Gay rights across the globe: from marriage to the death penalty
by Florence DE MARIGNAN
Taiwan on Friday joined nearly 30 mostly Western countries to legalise same-sex marriage but in many other parts of the world homosexuality is illegal and sometimes subject to the death penalty.
Here is an overview.
– Taiwan, first in Asia –
While much of Asia is tolerant of homosexuality, Taiwan became the first in the region to allow gay marriage via a bill passed by lawmakers Friday.
Vietnam decriminalised gay marriage celebrations in 2015 but stopped short of full legal recognition for same-sex unions.
The Philippines’ top court in June started hearing arguments for the legalisation of gay marriage, although its chances appear slim in the devoutly Roman Catholic country.
Australia and New Zealand are the only places in the wider Asia-Pacific region to have passed gay marriage laws.
Homosexuality is outlawed in the region’s Muslim countries, such as Bangladesh, Malaysia and Pakistan.
Brunei sparked a worldwide backlash in April when it introduced laws that include death by stoning for gay sex. A month later it said the laws would not be enforced.
In China, where homosexuality was classified as a mental illness until 2001, discrimination remains widespread.
– Europe, gay marriage pioneers –
The Netherlands in 2001 became the first country in the world to allow gay couples to marry.
Fourteen European countries followed: Belgium, Britain — although not Northern Ireland — Denmark, Finland, France, Germany, Iceland, Ireland, Luxembourg, Malta, Norway, Portugal, Spain and Sweden.
Austria allowed gay marriage from 2019 and the Czech Republic government backs draft legislation that would legalise same-sex marriage.
Some countries allow only gay civil partnerships, which come with fewer rights, including Croatia, Cyprus, Greece, Hungary, Italy and Switzerland.
In Russia homosexuality was considered a crime up to 1993 and a mental illness until 1999. Now legal, a 2013 law however punishes the promotion of homosexuality among minors.
In Romania a referendum aimed at restricting the definition of marriage to exclude same-sex couples failed in October 2018 because of a low turnout.

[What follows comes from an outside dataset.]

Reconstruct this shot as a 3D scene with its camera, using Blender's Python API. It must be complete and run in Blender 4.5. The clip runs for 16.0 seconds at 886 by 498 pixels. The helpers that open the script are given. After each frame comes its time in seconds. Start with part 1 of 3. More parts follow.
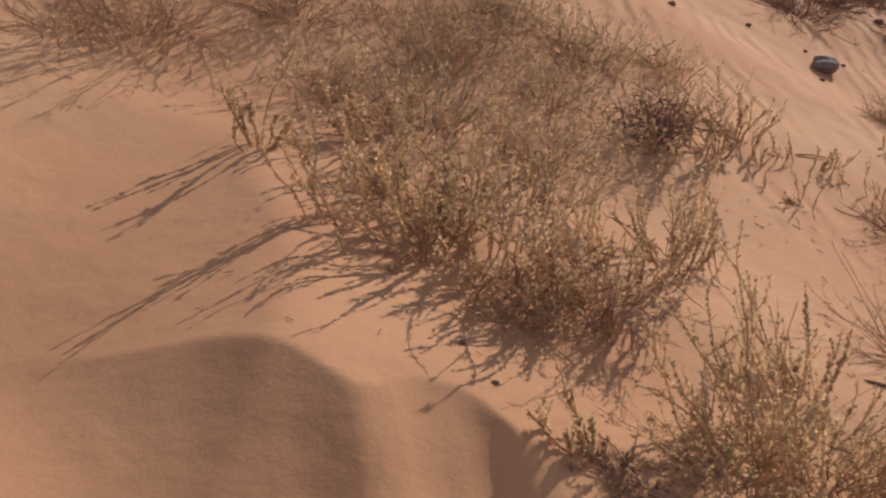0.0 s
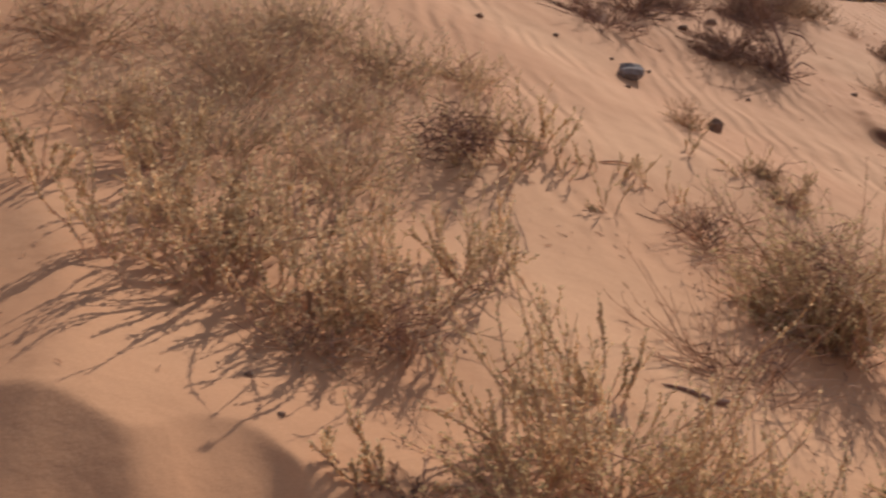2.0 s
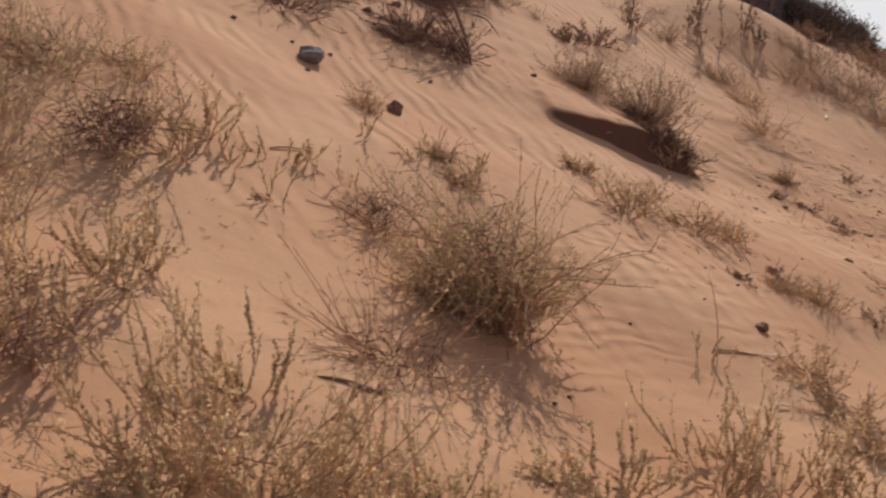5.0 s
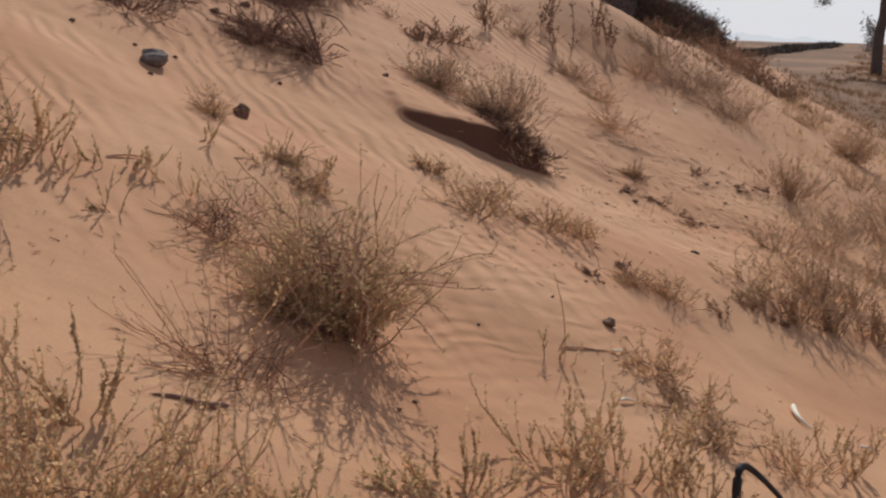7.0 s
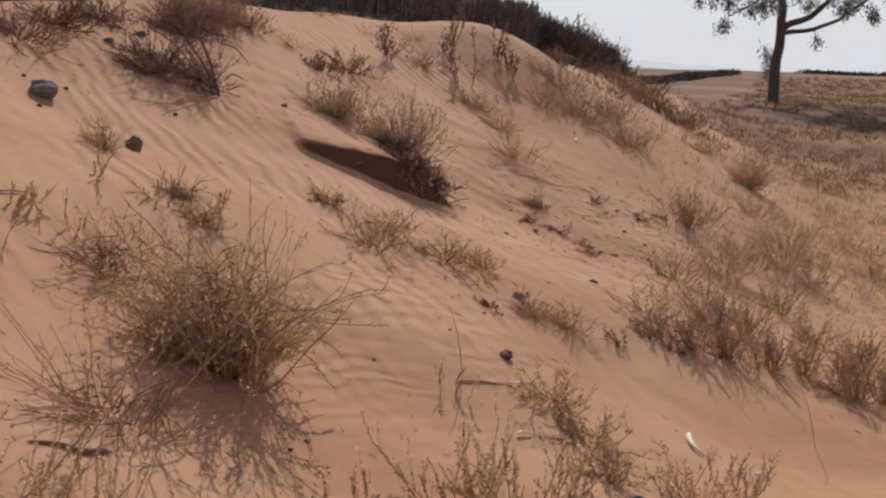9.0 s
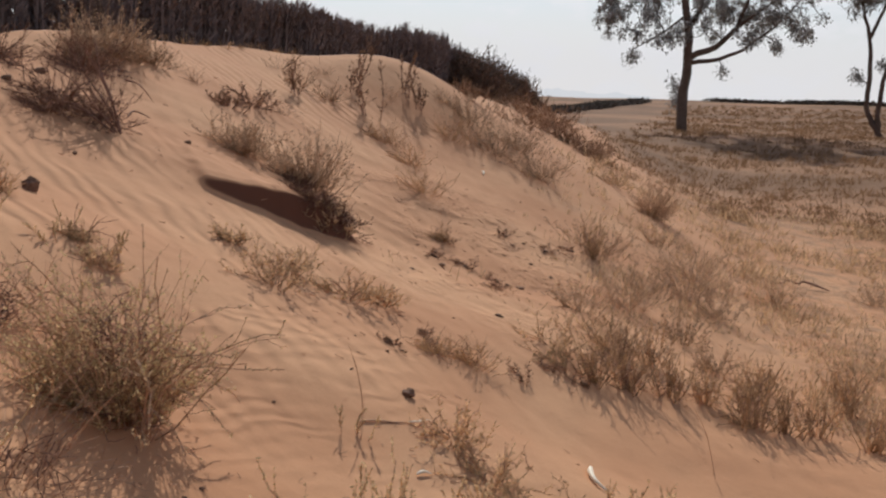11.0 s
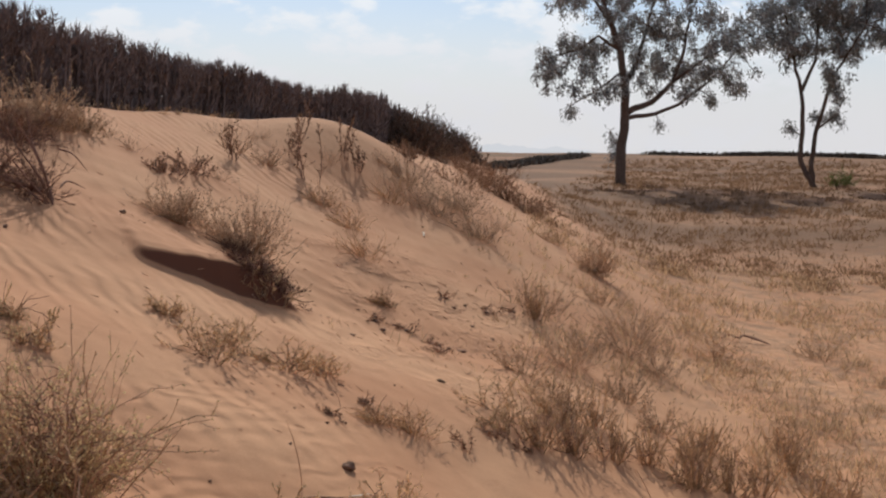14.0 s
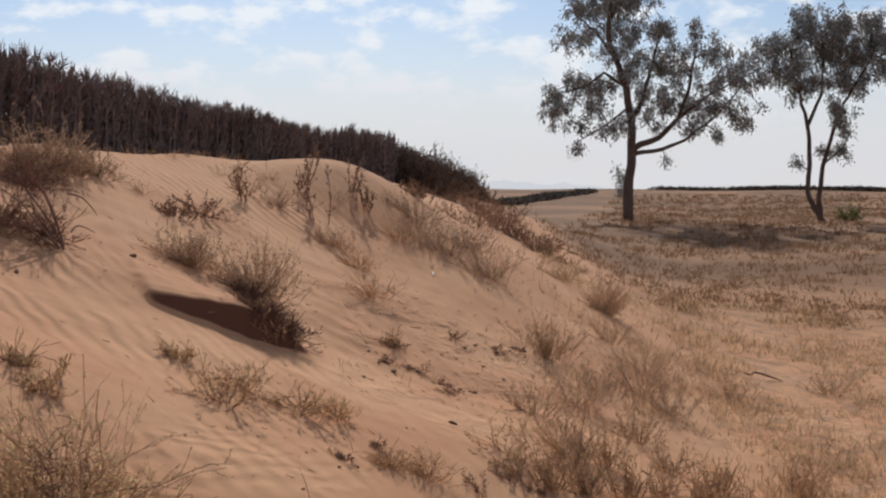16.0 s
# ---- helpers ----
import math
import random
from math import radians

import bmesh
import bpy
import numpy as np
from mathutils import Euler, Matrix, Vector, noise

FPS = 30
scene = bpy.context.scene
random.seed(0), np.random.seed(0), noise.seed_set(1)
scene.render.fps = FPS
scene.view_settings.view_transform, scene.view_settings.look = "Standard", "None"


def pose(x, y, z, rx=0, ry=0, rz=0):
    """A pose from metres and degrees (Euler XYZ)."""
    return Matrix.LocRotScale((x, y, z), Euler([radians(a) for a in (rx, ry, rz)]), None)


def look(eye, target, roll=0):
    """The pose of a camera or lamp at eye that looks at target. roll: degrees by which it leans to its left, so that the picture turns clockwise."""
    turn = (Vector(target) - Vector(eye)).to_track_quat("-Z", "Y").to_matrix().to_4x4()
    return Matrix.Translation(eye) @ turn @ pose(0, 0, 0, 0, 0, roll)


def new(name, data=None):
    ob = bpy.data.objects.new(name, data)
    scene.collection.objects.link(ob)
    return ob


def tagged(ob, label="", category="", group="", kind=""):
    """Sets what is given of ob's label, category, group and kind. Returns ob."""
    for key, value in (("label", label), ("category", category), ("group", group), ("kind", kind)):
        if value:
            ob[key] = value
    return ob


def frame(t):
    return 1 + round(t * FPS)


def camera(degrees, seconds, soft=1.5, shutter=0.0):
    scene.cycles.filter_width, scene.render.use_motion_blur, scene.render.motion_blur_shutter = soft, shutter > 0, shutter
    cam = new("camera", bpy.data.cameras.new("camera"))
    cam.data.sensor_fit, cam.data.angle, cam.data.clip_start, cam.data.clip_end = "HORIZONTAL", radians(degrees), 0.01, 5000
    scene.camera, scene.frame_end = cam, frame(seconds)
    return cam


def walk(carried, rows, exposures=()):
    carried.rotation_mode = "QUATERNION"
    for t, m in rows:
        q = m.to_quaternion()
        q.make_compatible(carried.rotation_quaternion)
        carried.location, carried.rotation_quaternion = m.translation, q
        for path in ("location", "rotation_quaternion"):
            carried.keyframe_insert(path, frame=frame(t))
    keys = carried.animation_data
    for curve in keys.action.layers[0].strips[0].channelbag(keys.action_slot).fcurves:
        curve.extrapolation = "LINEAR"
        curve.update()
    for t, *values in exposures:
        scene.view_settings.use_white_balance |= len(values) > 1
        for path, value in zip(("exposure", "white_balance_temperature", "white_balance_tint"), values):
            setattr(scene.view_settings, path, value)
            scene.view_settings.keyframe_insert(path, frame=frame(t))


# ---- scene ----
cam = camera(39.88, 16.0, soft=2.25, shutter=0.6)
PATH = [
    (0, (0.257, 0.230, 1.327), (0.4997, 2.1808, 0.9597), 3.84),
    (0.5, (0.281, 0.257, 1.321), (0.5542, 2.2044, 0.9588), 3.67),
    (1, (0.318, 0.271, 1.321), (0.6439, 2.2115, 0.9634), 3.38),
    (1.5, (0.373, 0.284, 1.335), (0.7690, 2.2144, 0.9901), 3.18),
    (2, (0.431, 0.294, 1.339), (0.9201, 2.2044, 1.0087), 2.14),
    (2.5, (0.491, 0.313, 1.340), (1.0744, 2.1980, 1.0143), 2.12),
    (3, (0.538, 0.326, 1.341), (1.1968, 2.1851, 1.0081), 2.29),
    (3.5, (0.576, 0.337, 1.337), (1.3063, 2.1677, 0.9970), 2.04),
    (4, (0.610, 0.344, 1.341), (1.4038, 2.1470, 0.9970), 1.98),
    (4.5, (0.646, 0.337, 1.347), (1.4998, 2.1127, 1.0025), 2.02),
    (7, (0.787, 0.303, 1.392), (1.8795, 1.9423, 1.0474), 1.50),
    (7.5, (0.800, 0.305, 1.395), (1.9296, 1.9195, 1.0517), 1.46),
    (8, (0.828, 0.308, 1.405), (1.9900, 1.9016, 1.0756), 1.42),
    (8.5, (0.842, 0.300, 1.415), (2.0333, 1.8754, 1.1002), 1.47),
    (9, (0.861, 0.296, 1.424), (2.0772, 1.8559, 1.1253), 1.64),
    (11.5, (0.923, 0.224, 1.490), (2.2696, 1.6839, 1.2520), 1.48),
    (12, (0.934, 0.220, 1.497), (2.2985, 1.6648, 1.2718), 1.49),
    (12.5, (0.925, 0.211, 1.519), (2.3027, 1.6459, 1.3090), 1.22),
    (13, (0.944, 0.217, 1.529), (2.3273, 1.6488, 1.3348), 1.11),
    (13.5, (0.958, 0.231, 1.534), (2.3491, 1.6574, 1.3575), 0.86),
    (14, (0.966, 0.248, 1.542), (2.3620, 1.6720, 1.3854), 0.54),
    (14.5, (0.957, 0.247, 1.552), (2.3571, 1.6691, 1.4125), 0.55),
    (15, (0.963, 0.252, 1.553), (2.3580, 1.6791, 1.4297), 0.04),
    (15.5, (0.958, 0.252, 1.567), (2.3499, 1.6843, 1.4587), -0.01),
    (16, (0.960, 0.265, 1.570), (2.3490, 1.7008, 1.4738), -0.05),
]
EXPOSURES = [(0.0, 0.14, 6550, 12), (2.0, 0.17, 6500, 12), (4.0, 0.12, 6400, 10), (7.0, -0.04, 6170, 8), (8.5, -0.06, 6060, 8), (11.5, 0.0, 6300, 8), (16.0, -0.06, 6210, 8)]
walk(cam, [(t, look(eye, target, roll)) for t, eye, target, roll in PATH], EXPOSURES)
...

– A handful in the Americas –
Canada authorised same-sex marriage and adoptions in 2005, and 10 years later the United States legalised gay marriage nationwide.
Mexico’s federal capital was the pioneer in Latin America, authorising gay civil unions in 2007 and marriages in 2009. Nearly half of its 32 states have followed.

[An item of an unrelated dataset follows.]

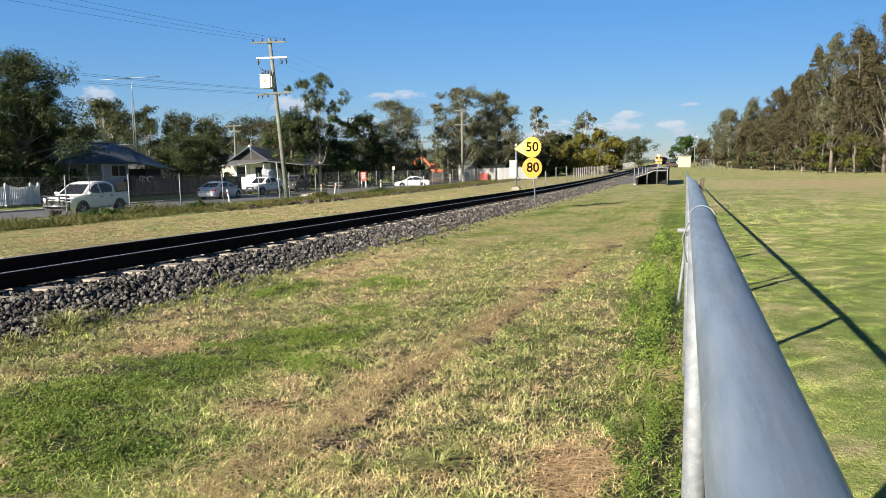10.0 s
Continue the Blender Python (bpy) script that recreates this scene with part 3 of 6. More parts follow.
def make_tussocks():
    """Longer grass left standing by the ballast, and one tussock among the stones."""
    rng = np.random.default_rng(19)
    C = [(-5.0, 4.95, 0.17, 150, 0.26), (-5.15, 5.15, 0.12, 60, 0.2)]
    for cx, cy, h, n, r in ((-1.0, 3.02, 0.06, 150, 0.14), (-0.92, 3.2, 0.05, 80, 0.10), (-1.35, 2.9, 0.045, 70, 0.09), (-0.12, 3.75, 0.07, 90, 0.14), (-0.05, 4.15, 0.07, 80, 0.13), (-2.1, 2.62, 0.05, 90, 0.12), (-3.15, 2.62, 0.05, 90, 0.13), (-4.1, 3.75, 0.07, 90, 0.12), (-4.0, 4.3, 0.08, 90, 0.12)):
        C.append((cx, cy, h, n, r))
    for i in range(70):
        y = 3.4 * (18 / 3.4) ** rng.uniform()
        C.append((-4.75 + rng.normal(0, 0.16) - 0.01 * y, y, rng.uniform(0.05, 0.13), 40, 0.10))
    for i in range(14):
        C.append((rng.uniform(-3.6, -0.3), rng.uniform(2.6, 5.5), rng.uniform(0.03, 0.06), 40, 0.07))
    for i in range(16):
        C.append((-0.2 + rng.normal(0, 0.1), rng.uniform(3.0, 12.0), rng.uniform(0.05, 0.10), 40, 0.08))
    V = []
    for cx, cy, h, n, r in C:
        a = rng.uniform(0, 2 * np.pi, n)
        q = r * 0.35 * np.sqrt(rng.uniform(0, 1, n))
        x, y = cx + q * np.cos(a), cy + q * np.sin(a)
        z = np.full(n, zg(cx, cy) - 0.01)
        hh = h * rng.uniform(0.5, 1.15, n)
        out = r * rng.uniform(0.3, 1.5, n)
        w = rng.uniform(0.003, 0.006, n)
        px_, py_ = -np.sin(a) * w, np.cos(a) * w
        V.append(np.stack([np.stack([x, y, z], -1), np.stack([x + px_ + np.cos(a) * out * 0.35, y + py_ + np.sin(a) * out * 0.35, z + hh * 0.75], -1),
                           np.stack([x + np.cos(a) * out, y + np.sin(a) * out, z + hh * rng.uniform(0.75, 1.05, n)], -1),
                           np.stack([x - px_ + np.cos(a) * out * 0.35, y - py_ + np.sin(a) * out * 0.35, z + hh * 0.75], -1)], 1).reshape(-1, 3))
    V = np.concatenate(V)
    o = np.arange(len(V) // 4)[:, None] * 4
    me = raw_mesh("tussocks", V, np.concatenate([o + [0, 1, 3], o + [1, 2, 3]]), "tussock")
    tagged(new("tussocks", me), "long yellow-green grass tussocks beside the ballast", "grass", kind="stuff")


make_tussocks()


def make_straw():
    """Cut stalks lying loose on the turf."""
    rng = np.random.default_rng(23)
    n = 9000
    y = 2.4 * (14 / 2.4) ** rng.uniform(0, 1, n)
    x = np.where(rng.uniform(0, 1, n) < 0.45, -1.87 + 0.055 * y + rng.normal(0, 0.10, n), rng.uniform(-4.6, 0.1, n))
    z = np.interp(y, FALL_Y, FALL_Z) + rng.uniform(0.008, 0.045, n)
    a = rng.uniform(0, 2 * np.pi, n)
    L, w = rng.uniform(0.012, 0.045, n), rng.uniform(0.0012, 0.0025, n) * np.clip(y / 5, 0.8, 2)
    d = np.stack([np.cos(a), np.sin(a), rng.normal(0, 0.25, n)], -1) * L[:, None]
    s = np.stack([-np.sin(a), np.cos(a), np.zeros(n)], -1) * w[:, None]
    c = np.stack([x, y, z], -1)
    V = np.stack([c - d - s, c + d - s, c + d + s, c - d + s], 1).reshape(-1, 3)
    me = raw_mesh("straw", V, np.arange(4 * n).reshape(-1, 4), "straw")
    tagged(new("straw", me), "pale dry cut stalks lying on the turf", "straw", kind="stuff")


make_straw()


def make_hay():
    """Long dead stalks combed over in flat swathes: the largest beside the fence."""
    rng = np.random.default_rng(29)
    V = []
    for cx, cy, rx, ry, n, turn in ((-0.40, 3.10, 0.13, 0.24, 620, 0.5), (-0.02, 4.75, 0.07, 0.25, 130, 0.2), (-0.02, 5.7, 0.07, 0.3, 90, 0.0), (-3.7, 4.5, 0.40, 0.12, 200, 0.3), (-2.15, 3.42, 0.22, 0.10, 150, 0.9),
                                     (-1.80, 4.1, 0.10, 0.5, 300, 1.2), (-1.60, 5.2, 0.10, 0.6, 260, 1.3), (-1.42, 7.0, 0.12, 1.0, 220, 1.3), (-0.4, 10.8, 0.2, 0.5, 90, 0.2), (-1.9, 2.75, 0.12, 0.12, 80, 0.5)):
        x, y = cx + rx * 0.75 * rng.normal(size=n), cy + ry * 0.75 * rng.normal(size=n)
        way = turn + rng.normal(0, 0.6, n) - 2.4 * (x - cx)
        L = rng.uniform(0.03, 0.13, n)
        bend = rng.normal(0, 0.25, n)
        w = rng.uniform(0.0007, 0.0018, n)
        z0 = np.array([zg(p, r) for p, r in zip(x, y)]) + rng.uniform(0.0, 0.035, n)
        pts = []
        for f in (-0.5, 0.0, 0.5):
            d = way + bend * f * 2
            pts.append(np.stack([x + L * f * np.cos(d), y + L * f * np.sin(d), z0 + 0.02 * (0.25 - f * f) + rng.normal(0, 0.004, n)], -1))
        side = np.stack([-np.sin(way) * w, np.cos(way) * w, np.full(n, 0.0006)], -1)
        V.append(np.stack([pts[0] - side, pts[1] - side, pts[2] - side, pts[2] + side, pts[1] + side, pts[0] + side], 1).reshape(-1, 3))
    V = np.concatenate(V)
    o = np.arange(len(V) // 6)[:, None] * 6
    me = raw_mesh("dead_hay", V, np.concatenate([o + [0, 1, 4, 5], o + [1, 2, 3, 4]]), "straw")
    tagged(new("dead_hay", me), "flattened swathes of long dead grass stalks", "straw", kind="stuff")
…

Same-sex marriages are also legal in Argentina, Brazil, Colombia and Uruguay.
Chile legalised gay civil unions in 2015.
Costa Rica’s Supreme Court in August 2018 ruled that a ban on same-sex marriages was unconstitutional and gave parliament 18 months to amend the laws.
Cuba decided in December 2018 to leave out of its new constitution changes that would have paved the way for legal same-sex marriage.

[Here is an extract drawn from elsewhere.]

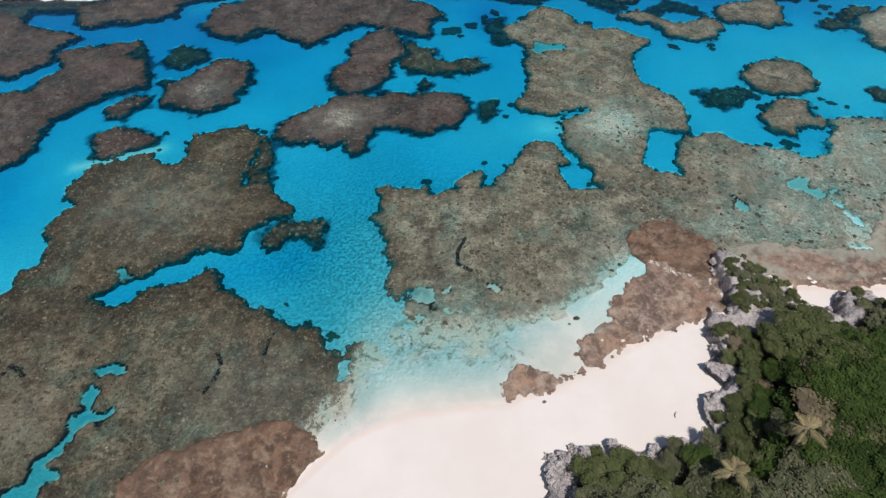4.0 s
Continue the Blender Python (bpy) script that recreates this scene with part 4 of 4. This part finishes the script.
# ---- coral heads that stand alone in the channels: x, y, radius ----
BOMMIES = [
    (12.9, 149.1, 2.5), (21.0, 137.7, 1.5), (17.2, 132.8, 2.0), (12.1, 129.9, 2.6), (14.5, 127.6, 0.8), (97.3, 99.3, 1.2), (100.0, 97.9, 0.8), (92.8, 97.4, 0.7),
    (114.3, 148.2, 1.2), (115.7, 144.4, 1.5), (112.3, 140.7, 1.0), (115.7, 140.4, 1.1), (117.8, 154.6, 2.4), (128.1, 157.6, 1.6), (122.3, 118.4, 1.8), (121.1, 120.6, 1.2),
    (70.0, 151.1, 1.2), (87.4, 168.1, 1.7), (48.6, 134.5, 1.2), (-5.6, 38.8, 0.9), (-13.8, 44.4, 0.5), (18.9, 78.5, 0.8), (24.0, 93.6, 0.8), (7.5, 72.9, 1.0),
    (82.2, 85.1, 1.6),
] + [
    (68.5, 122.7, 1.7), (77.8, 123.5, 1.4), (77.6, 121.7, 0.9), (44.8, 161.5, 1.8), (47.4, 155.9, 1.6), (49.9, 150.5, 1.8),
    (92.4, 155.9, 1.8), (91.9, 167.7, 1.8), (-14.1, 61.6, 1.1), (-11.8, 60.3, 0.9), (-11.1, 61.1, 0.7),     (-21.9, 73.6, 0.8), (-24.9, 79.5, 0.9), (-27.5, 87.7, 0.8), (-48.0, 87.1, 0.7), (24.2, 140.0, 1.7), (31.2, 137.0, 1.5), (23.2, 130.7, 2.0), (77.7, 84.8, 0.8),
    (95.6, 100.8, 0.7),
    (6.5, 37.4, 0.25), (9.2, 36.9, 0.25), (8.7, 39.2, 0.3), (6.2, 42.0, 0.5), (11.5, 41.2, 0.4), (13.8, 40.6, 0.35),
]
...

– Africa: marriage in one country –
South Africa is the sole nation on the African continent to allow gay marriage, which it legalised in 2006.
Around 30 African countries ban homosexuality, with Mauritania, Somalia and Sudan having the death penalty for same-sex relations.
Gay sex is decriminalised in only a handful of countries: Angola, Lesotho, Mozambique and the Seychelles.
Kenya in February 2019 postponed a much-anticipated ruling on whether to scrap laws which criminalise homosexuality while Botswana started hearing a similar application in March.
– Middle East: repressed –
Several countries in the conservative region still have the death penalty for homosexuality, including Saudi Arabia and the United Arab Emirates.
Israel leads the way in terms of gay rights, recognising same-sex marriages that are performed elsewhere although not allowing such unions in the country itself. Gay couples can adopt children.
Lebanon is also more tolerant than other Arab countries.